Objective:
Retype the run of lines that opens with the line containing "Write the Blender" and closes with the line containing "import numpy as np", exactly and inclusively, but skip the pictures.
** start **
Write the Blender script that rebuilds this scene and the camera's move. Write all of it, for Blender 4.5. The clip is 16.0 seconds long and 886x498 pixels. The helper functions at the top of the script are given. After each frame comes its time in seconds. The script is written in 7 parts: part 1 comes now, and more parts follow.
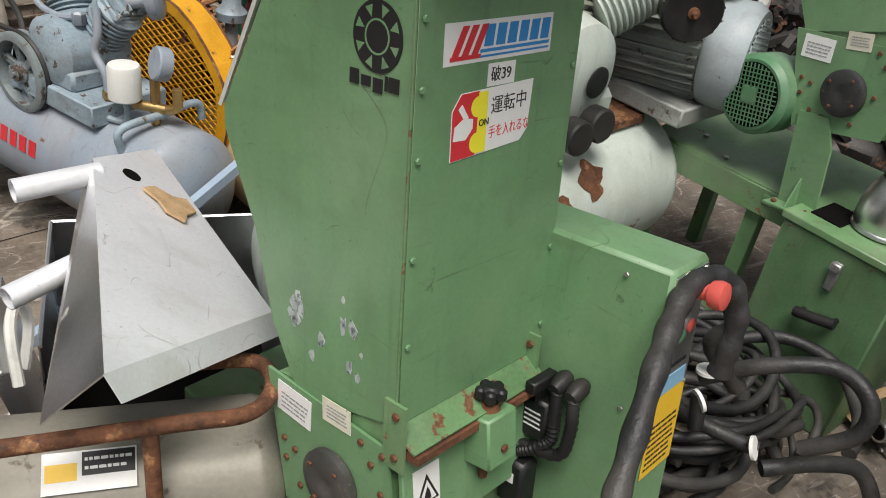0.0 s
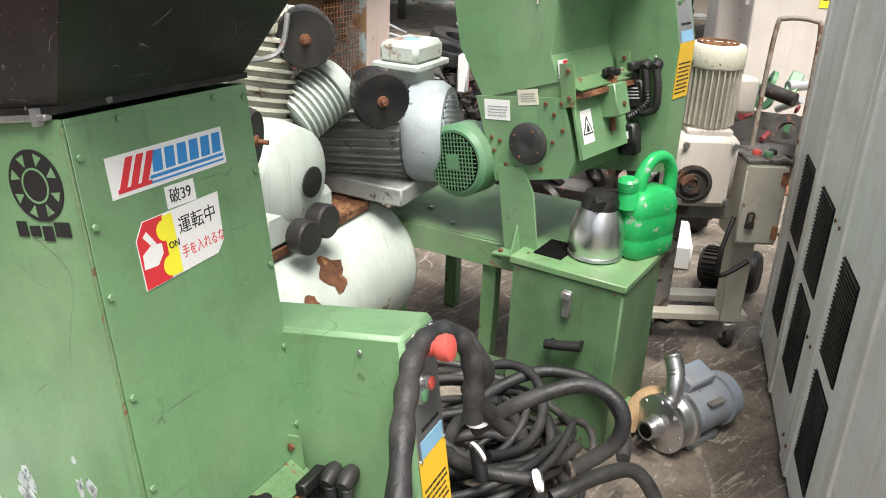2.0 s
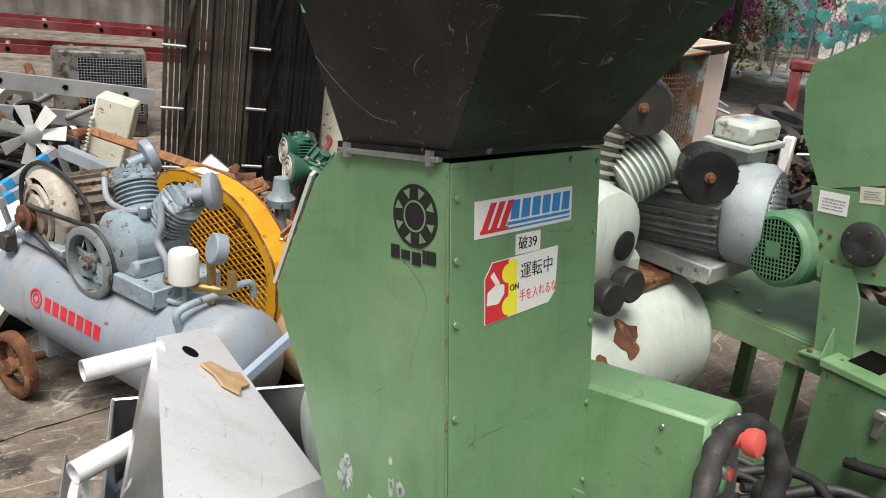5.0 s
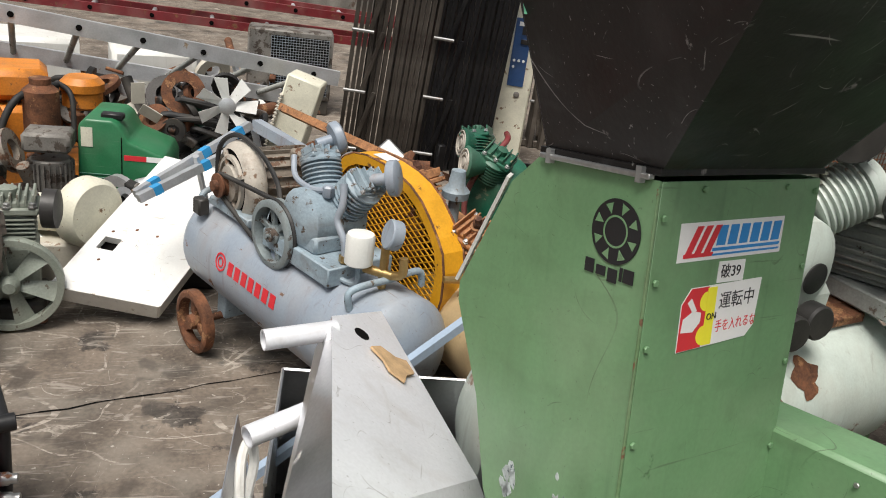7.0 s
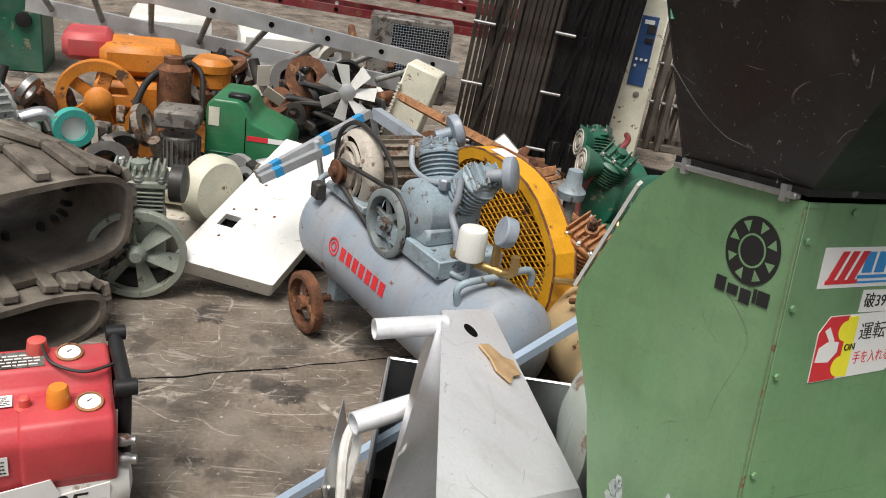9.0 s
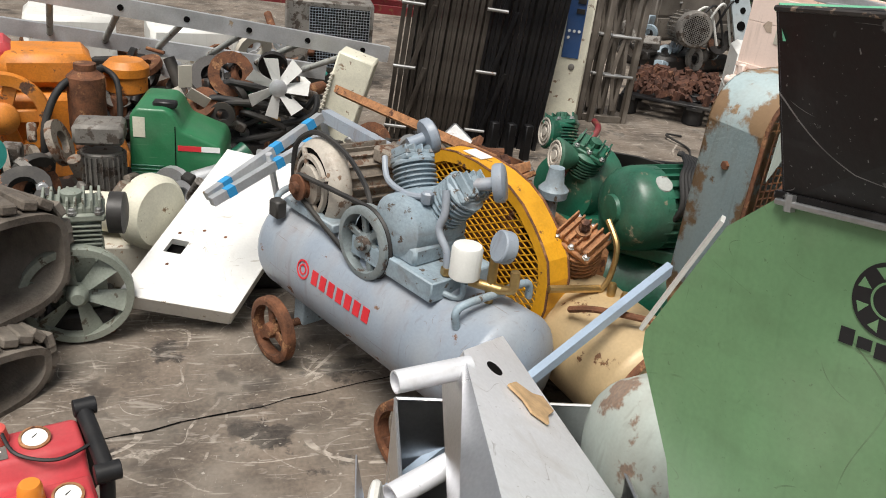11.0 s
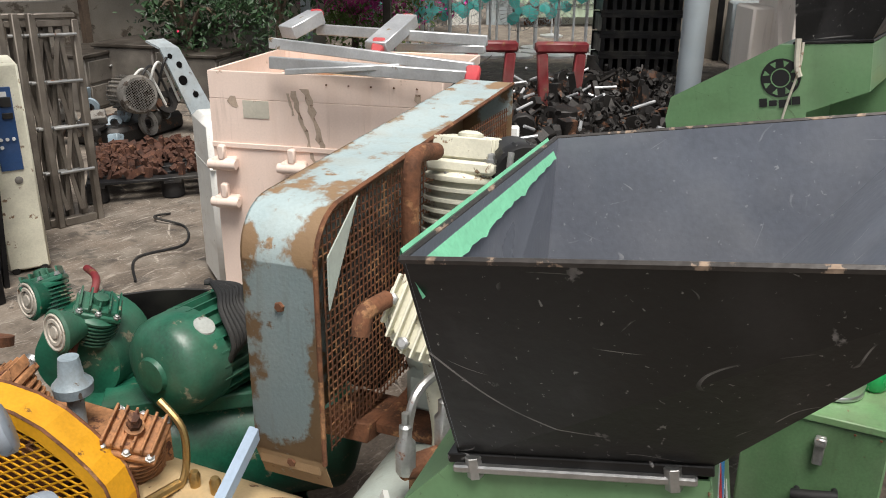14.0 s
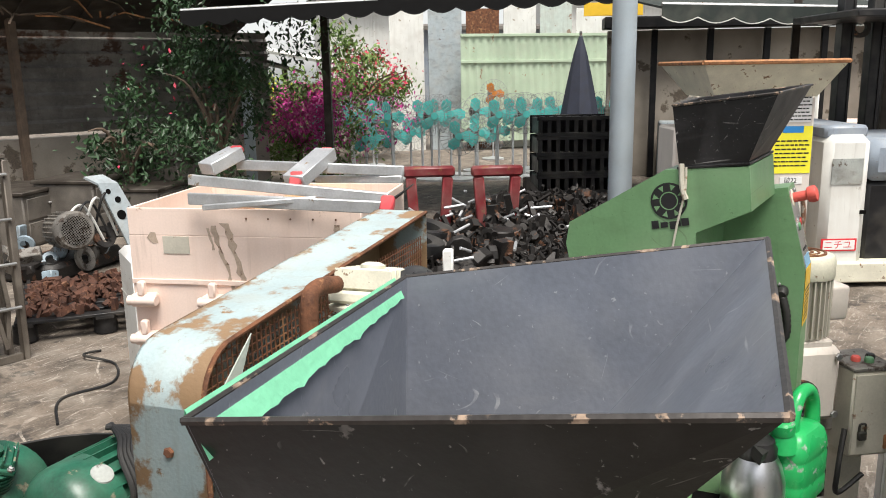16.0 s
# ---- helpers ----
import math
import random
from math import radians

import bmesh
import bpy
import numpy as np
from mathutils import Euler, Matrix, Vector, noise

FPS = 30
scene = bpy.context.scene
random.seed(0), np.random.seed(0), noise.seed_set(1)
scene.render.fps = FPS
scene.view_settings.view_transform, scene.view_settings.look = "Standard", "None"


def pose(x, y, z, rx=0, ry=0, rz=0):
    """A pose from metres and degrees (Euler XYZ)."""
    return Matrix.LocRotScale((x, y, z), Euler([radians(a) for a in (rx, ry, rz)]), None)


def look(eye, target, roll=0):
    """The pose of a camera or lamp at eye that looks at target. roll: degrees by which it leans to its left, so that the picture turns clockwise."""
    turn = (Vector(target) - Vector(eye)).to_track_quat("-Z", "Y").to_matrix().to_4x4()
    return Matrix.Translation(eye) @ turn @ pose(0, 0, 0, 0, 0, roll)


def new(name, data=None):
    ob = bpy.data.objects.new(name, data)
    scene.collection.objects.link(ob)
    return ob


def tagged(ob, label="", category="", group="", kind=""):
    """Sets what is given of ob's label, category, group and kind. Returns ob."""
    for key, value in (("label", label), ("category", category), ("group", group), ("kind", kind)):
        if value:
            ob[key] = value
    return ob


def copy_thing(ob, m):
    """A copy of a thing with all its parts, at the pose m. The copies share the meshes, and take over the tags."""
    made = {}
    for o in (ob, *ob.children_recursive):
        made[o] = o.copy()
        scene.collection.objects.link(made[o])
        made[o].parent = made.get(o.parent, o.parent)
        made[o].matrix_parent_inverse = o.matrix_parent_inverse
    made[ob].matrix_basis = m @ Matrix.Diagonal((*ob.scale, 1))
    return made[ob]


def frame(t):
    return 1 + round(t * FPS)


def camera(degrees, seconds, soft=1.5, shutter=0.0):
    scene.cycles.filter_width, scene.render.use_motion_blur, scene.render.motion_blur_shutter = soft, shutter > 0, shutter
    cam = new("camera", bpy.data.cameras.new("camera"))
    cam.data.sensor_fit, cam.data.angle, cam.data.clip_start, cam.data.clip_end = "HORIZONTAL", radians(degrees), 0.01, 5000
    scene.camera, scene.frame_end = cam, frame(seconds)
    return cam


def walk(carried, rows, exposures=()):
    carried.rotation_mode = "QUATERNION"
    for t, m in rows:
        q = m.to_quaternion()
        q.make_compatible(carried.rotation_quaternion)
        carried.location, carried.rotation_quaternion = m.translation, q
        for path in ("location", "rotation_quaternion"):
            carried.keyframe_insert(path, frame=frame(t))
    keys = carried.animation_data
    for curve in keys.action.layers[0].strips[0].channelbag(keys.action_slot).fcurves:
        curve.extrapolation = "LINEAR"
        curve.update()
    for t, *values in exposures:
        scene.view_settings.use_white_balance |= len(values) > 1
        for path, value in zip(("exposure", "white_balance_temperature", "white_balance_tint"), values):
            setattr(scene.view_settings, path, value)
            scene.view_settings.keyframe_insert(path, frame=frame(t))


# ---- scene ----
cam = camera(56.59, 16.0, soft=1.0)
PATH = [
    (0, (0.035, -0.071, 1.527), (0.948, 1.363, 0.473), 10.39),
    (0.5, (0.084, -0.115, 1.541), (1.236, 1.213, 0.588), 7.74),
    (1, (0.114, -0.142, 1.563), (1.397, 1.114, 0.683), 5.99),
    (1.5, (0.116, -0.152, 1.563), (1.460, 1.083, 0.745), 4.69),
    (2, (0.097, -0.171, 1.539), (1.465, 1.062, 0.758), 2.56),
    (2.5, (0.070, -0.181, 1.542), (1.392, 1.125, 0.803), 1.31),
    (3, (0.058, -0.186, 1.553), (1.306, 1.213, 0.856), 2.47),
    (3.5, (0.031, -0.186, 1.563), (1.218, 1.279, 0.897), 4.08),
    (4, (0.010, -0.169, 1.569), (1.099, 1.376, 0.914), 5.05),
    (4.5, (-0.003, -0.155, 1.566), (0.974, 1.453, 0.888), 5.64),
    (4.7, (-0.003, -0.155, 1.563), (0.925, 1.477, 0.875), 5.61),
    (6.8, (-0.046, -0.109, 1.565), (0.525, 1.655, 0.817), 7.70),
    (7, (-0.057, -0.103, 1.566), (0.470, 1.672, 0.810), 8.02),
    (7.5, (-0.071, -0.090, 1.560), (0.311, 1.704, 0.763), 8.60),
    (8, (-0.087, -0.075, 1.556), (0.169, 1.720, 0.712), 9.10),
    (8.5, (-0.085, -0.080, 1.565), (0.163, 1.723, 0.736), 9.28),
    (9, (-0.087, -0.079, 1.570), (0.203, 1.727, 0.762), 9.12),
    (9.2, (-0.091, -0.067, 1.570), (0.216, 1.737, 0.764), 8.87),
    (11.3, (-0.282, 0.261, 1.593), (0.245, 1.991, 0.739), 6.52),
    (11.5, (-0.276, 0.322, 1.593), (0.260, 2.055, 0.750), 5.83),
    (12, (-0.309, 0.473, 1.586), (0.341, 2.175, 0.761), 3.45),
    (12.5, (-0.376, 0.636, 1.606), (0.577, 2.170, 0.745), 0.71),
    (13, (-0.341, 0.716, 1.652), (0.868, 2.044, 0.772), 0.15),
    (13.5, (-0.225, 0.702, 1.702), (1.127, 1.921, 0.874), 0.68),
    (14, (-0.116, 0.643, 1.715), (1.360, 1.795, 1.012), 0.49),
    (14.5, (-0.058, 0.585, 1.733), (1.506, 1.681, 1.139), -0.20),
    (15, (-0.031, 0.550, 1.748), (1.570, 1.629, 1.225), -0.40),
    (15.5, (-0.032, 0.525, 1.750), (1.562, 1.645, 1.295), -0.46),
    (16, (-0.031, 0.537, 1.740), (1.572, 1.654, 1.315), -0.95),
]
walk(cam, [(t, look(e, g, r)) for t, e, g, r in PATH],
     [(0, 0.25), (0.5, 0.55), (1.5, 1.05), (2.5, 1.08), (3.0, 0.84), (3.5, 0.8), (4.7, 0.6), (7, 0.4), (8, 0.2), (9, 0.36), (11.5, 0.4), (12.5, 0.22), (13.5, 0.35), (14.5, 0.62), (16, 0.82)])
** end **
** start **
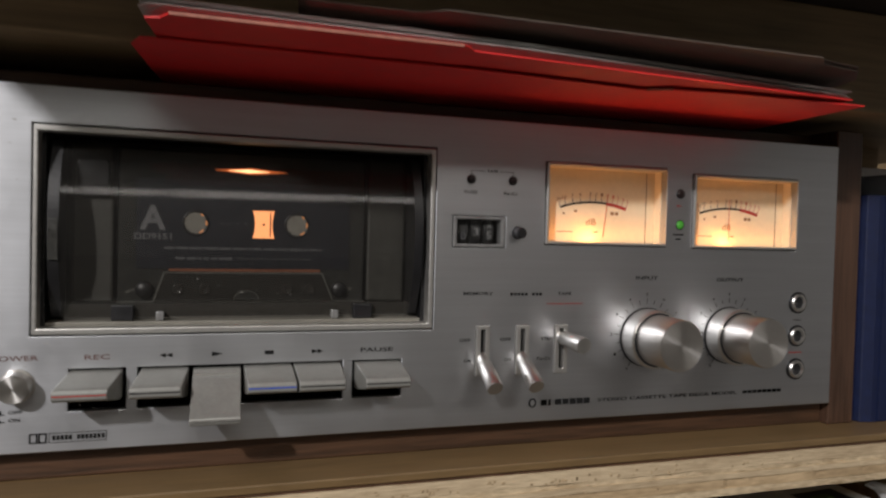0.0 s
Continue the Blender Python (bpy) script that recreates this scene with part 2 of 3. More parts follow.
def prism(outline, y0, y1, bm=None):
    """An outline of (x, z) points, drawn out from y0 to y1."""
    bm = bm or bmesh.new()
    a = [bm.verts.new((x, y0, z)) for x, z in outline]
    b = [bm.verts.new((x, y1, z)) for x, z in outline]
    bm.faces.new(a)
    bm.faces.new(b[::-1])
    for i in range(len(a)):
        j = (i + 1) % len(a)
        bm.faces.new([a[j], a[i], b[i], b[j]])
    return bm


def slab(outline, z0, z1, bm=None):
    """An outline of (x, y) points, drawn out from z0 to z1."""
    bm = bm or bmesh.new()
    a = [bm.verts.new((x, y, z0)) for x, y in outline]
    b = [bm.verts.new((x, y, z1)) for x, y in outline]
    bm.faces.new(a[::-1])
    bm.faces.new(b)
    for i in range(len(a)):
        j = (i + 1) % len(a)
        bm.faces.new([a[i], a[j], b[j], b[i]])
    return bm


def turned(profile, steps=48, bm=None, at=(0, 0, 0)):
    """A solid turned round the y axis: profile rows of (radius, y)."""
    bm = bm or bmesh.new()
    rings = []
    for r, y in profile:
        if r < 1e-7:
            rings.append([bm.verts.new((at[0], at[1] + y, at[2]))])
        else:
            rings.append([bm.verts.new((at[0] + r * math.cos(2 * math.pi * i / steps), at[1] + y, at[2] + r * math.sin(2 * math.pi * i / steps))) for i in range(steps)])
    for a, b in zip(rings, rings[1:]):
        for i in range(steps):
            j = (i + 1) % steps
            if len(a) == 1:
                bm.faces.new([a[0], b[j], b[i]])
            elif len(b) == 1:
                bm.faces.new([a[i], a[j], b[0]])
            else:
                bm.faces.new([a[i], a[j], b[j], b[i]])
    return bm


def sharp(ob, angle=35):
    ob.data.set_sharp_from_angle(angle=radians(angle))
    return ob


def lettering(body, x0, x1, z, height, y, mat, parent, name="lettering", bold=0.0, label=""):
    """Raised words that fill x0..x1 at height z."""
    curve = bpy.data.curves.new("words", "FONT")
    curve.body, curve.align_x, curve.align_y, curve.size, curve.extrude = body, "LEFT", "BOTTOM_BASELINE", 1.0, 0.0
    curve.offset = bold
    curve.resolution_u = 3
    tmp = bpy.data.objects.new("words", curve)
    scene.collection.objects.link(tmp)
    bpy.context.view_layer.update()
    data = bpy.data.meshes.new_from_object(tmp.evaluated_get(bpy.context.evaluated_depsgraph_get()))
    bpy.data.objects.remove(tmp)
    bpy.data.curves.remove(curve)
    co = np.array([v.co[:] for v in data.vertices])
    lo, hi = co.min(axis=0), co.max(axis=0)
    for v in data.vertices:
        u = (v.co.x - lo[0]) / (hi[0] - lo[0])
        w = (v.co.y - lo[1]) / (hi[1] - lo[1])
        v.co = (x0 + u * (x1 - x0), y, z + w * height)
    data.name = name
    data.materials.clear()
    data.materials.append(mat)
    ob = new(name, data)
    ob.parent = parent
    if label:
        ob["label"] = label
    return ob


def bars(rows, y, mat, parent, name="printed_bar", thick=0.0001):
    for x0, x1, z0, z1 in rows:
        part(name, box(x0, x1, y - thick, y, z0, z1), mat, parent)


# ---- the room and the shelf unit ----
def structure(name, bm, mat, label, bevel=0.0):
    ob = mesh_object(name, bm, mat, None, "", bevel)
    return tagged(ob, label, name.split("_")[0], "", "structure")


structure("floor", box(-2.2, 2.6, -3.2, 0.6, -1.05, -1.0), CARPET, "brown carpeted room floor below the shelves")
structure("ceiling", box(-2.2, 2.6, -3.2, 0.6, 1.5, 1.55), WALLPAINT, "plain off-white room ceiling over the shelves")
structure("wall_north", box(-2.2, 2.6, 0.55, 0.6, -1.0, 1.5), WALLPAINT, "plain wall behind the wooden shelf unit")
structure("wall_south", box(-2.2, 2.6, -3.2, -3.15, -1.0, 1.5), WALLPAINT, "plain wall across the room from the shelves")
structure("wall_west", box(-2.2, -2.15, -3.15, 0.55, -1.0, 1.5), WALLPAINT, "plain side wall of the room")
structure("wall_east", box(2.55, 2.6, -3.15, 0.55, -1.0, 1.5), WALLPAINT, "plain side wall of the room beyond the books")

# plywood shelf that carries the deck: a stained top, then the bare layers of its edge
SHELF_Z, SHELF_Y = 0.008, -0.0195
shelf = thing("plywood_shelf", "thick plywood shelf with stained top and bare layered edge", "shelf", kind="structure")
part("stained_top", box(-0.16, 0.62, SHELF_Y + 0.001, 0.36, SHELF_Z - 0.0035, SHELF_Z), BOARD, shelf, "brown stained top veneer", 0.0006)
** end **
Answer to the exercise:
Write the Blender script that rebuilds this scene and the camera's move. Write all of it, for Blender 4.5. The clip is 16.0 seconds long and 886x498 pixels. The helper functions at the top of the script are given. After each frame comes its time in seconds. The script is written in 7 parts: part 1 comes now, and more parts follow.
0.0 s
2.0 s
5.0 s
7.0 s
9.0 s
11.0 s
14.0 s
16.0 s
# ---- helpers ----
import math
import random
from math import radians

import bmesh
import bpy
import numpy as np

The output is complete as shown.